I'm not sure a lawyer would agree with your assessment of the Apache logs. If they aren't actively being used to maintain site health, the mere collection of private IPs is enough to make them unnecessary private information.
And that's the default for collection of Apache logs.
You would be 100% in the clear on that as long as you apply a reasonable retention policy to your logs. Keeping them forever isn't reasonable. Keeping them for a year almost certainly is.
You would be 99% in the clear if you do nothing. The worst that's likely to happen is that you're forced to adopt a retention policy and delete old logs, and even that is extremely unlikely unless you are Google/Facebook scale or are doing something significantly worse than industry standards.
I guess it varies depending on the lawyer, mine agrees with my interpretation.
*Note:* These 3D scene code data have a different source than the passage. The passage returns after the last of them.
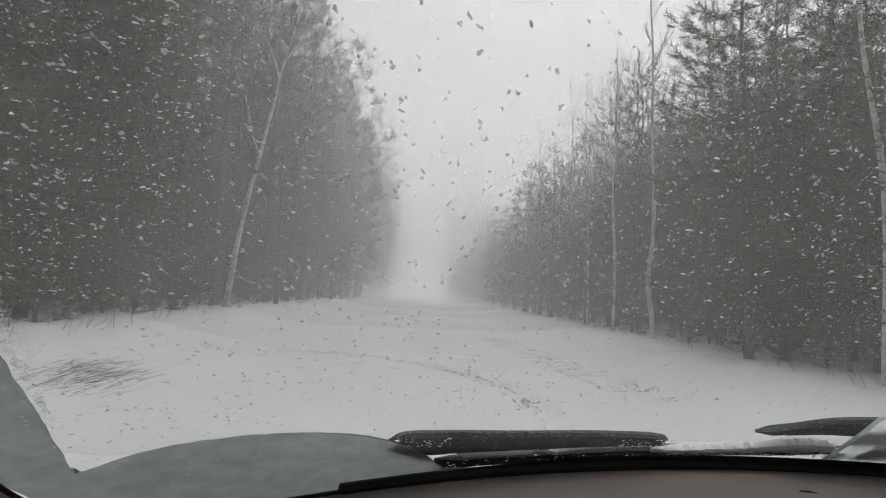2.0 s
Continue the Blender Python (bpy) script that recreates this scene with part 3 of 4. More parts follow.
def rime_edge():
    """Fluffy clots of snow crystals along the outer rim of the ice strip, thinner towards its foot."""
    rng = random.Random(5)
    verts, faces = [], []
    for k in range(330):
        z = 1.095 + 0.16 * rng.random() ** 0.75
        thick = min(1, 0.15 + (z - 1.095) / 0.09)
        x = along(STRIP_EDGE, z) + rng.uniform(-0.0015, 0.001 + 0.0075 * thick * rng.random() ** 2)
        at, r = shield(x, z, 0.006 + rng.uniform(0, 0.004)), rng.uniform(0.0005, 0.0019) * (0.45 + 0.55 * thick)
        for _ in range(34):
            p = at + Vector((rng.gauss(0, 0.5) * 1.3, rng.gauss(0, 0.5), rng.gauss(0, 0.5))) * r
            k0, q = len(verts), 0.00022 + 0.45 * r * rng.random()
            verts += [p + Vector((rng.uniform(-1, 1), rng.uniform(-1, 1), rng.uniform(-1, 1))) * q for _ in range(3)]
            faces.append((k0, k0 + 1, k0 + 2))
    return raw_mesh("snow_crumbs", verts, faces, FROST_EDGE)


thing("snow_crumbs", rime_edge(), FROST_EDGE, "loose snow crumbs clinging to the ice rim", "snow", kind="stuff")


def glass_flecks(count, seed):
    """Melting flakes stuck to the glass: ragged crystals, many tiny and a few broad ones made of several arms."""
    rng = random.Random(seed)
    verts, faces = [], []
    for _ in range(count):
        x, z = rng.uniform(-0.17, 1.05), rng.uniform(1.0, 1.37)
        big = rng.random() ** 4
        r = 0.00028 + 0.00058 * big
        for arm in range(1 + int(2.4 * big + rng.random() * 0.5)):
            cx, cz = x + r * rng.uniform(-1.5, 1.5) * (arm > 0), z + 0.7 * r * rng.uniform(-1.4, 1.4) * (arm > 0)
            lean, k0 = rng.uniform(-0.6, 0.6), len(verts)
            for k in range(5):
                a = k * 1.2566 + lean
                q = r * rng.uniform(0.4, 1.35)
                verts.append(shield(cx + q * math.cos(a), cz + q * math.sin(a) * 0.62, 0.0035 + 0.0002 * arm))
            faces.append(tuple(range(k0, k0 + 5)))
    return raw_mesh("melting_flecks", verts, faces, FLECK)


thing("melting_flecks", glass_flecks(28000, 3), FLECK, "tiny melting snowflakes stuck to the windshield", "snow", kind="stuff")


def side_drops():
    rng = random.Random(6)
    verts, faces = [], []
    for k in range(900):
        y = rng.uniform(0.15, 0.5)
        z = rng.uniform(0.84, max(0.85, glass_top(y) - 0.004))
        r, k0 = rng.uniform(0.0006, 0.0022), len(verts)
        for q in range(6):
            a = q * math.pi / 3
            verts.append(Vector((-0.2745, y + r * math.cos(a), z + r * rng.uniform(0.7, 1.6) * math.sin(a))))
        faces.append(tuple(range(k0, k0 + 6)))
    return raw_mesh("water_drops", verts, faces, FLECK)


thing("water_drops", side_drops(), FLECK, "melted droplets on the lowered door glass", "water", kind="stuff")


def wiper_crust():
    """Packed snow between the blades and their arms, and frozen crumbs along them."""
    bm = band([(0.132, 0.9965), (0.187, 0.9945), (0.240, 0.9935)], [(0.132, 0.9905), (0.187, 0.9885), (0.240, 0.990)], 0.016, 0.005, 0.0006, 1)
    band([(0.255, 0.9895), (0.298, 0.9965), (0.345, 0.9995)], [(0.255, 0.984), (0.298, 0.986), (0.350, 0.990)], 0.016, 0.005, 0.0008, 2, bm)
    band([(0.400, 0.9925), (0.512, 1.0045), (0.578, 1.0190), (0.622, 1.0150)], [(0.400, 0.985), (0.512, 0.9935), (0.578, 1.000), (0.635, 1.006)], 0.016, 0.006, 0.0034, 4, bm)
    band([(0.66, 1.022), (0.76, 1.025), (0.90, 1.025)], [(0.66, 1.008), (0.76, 1.012), (0.90, 1.014)], 0.016, 0.006, 0.0034, 6, bm)
    rng = random.Random(9)
    for a, b, count in (((0.06, 1.026), (0.12, 1.024), 60), ((0.12, 0.976), (0.40, 0.984), 60), ((0.34, 1.010), (0.405, 1.008), 70), ((0.42, 0.987), (0.64, 1.004), 260), ((0.54, 1.026), (0.96, 1.046), 170)):
        for k in range(count):
            t = rng.random()
            at = shield(a[0] + (b[0] - a[0]) * t, a[1] + (b[1] - a[1]) * t + rng.uniform(-0.007, 0.007), 0.0125 + rng.uniform(-0.002, 0.001))
            bmesh.ops.create_icosphere(bm, subdivisions=1, radius=rng.uniform(0.0004, 0.0013), matrix=Matrix.Translation(at) @ Matrix.Diagonal((rng.uniform(0.8, 2.4), 1, 0.7, 1)))
    return bm


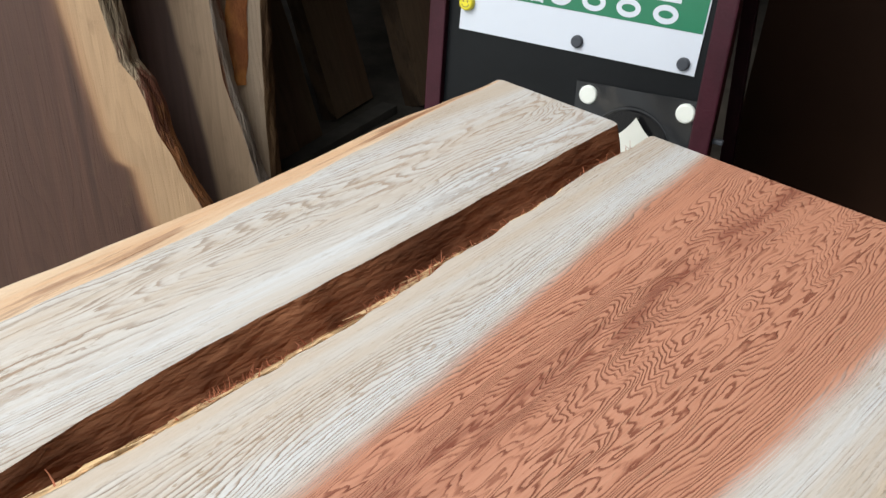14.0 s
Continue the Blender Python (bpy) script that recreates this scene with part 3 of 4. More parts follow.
def end_face(y, flip):
    """The sawn end under the outline of the section at y."""
    out, xr, ro = at(LEFT_OUT, y) + wob(y, 6, 7, 0.006), right_edge(y), at(RIGHT_OUT, y) + wob(y, 13, 8, 0.006)
    tops = []
    xl = left_edge(y) if y < 0.3 else tongue_left(y)
    for x in np.linspace(out - 0.003, xr + ro, 90):
        if x < xl:
            f = (x - out) / (xl - out)
            z = 0.730 + 0.019 * math.sin(math.pi * min(1, 0.08 + max(0, f) / 0.66 * 0.80)) ** 0.8 if f < 0.66 else (0.738 if f < 0.93 else Z - 0.003)
            z = z if y < 0.3 else shoulder(y) + (Z - shoulder(y)) * max(0, f) ** 0.6
        elif x <= xr:
            z = Z
            if y > 2 and crack_l(y) < x < crack_r(y):
                z = Z - 0.036
        else:
            z = Z + (LOW - Z) * ((x - xr) / max(ro, 1e-4)) ** 2.2
        tops.append((x, y, max(z, LOW + 0.001)))
    sheet("sawn_end", [[(x, yy, LOW), (x, yy, z)] for x, yy, z in tops], M_END, board, "planed end grain, salmon heart under a cream rim", smooth=False, flip=flip)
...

Law depending on the opinion of lawyers is “useful”.
If anyone wants to attempt to prosecute me for storing Apache logs then I’m happy to defend it in court. GDPR isn’t the boogeyman unless you’re selling data. I’m quite certain there are sympathetic judges to that end. Logs are necessary and even in some cases legally mandatory.
With a 20 million euro minimum fine on the table, I don't think I'll feel comfortable on this topic until either the law is clarified or someone sets precedent.
My lawyer's great, but he won't be paying the fine if he's wrong.
$20 million isn't the minimum fine. That's the maximum fine for companies with under $500 million in annual turnover.
You aren't going to get the maximum fine unless you are doing something egregious. Collecting the default Apache logs and not using them for anything malicious isn't going to get you the maximum fine or likely any fine at all.
And that's the default for collection of Apache logs.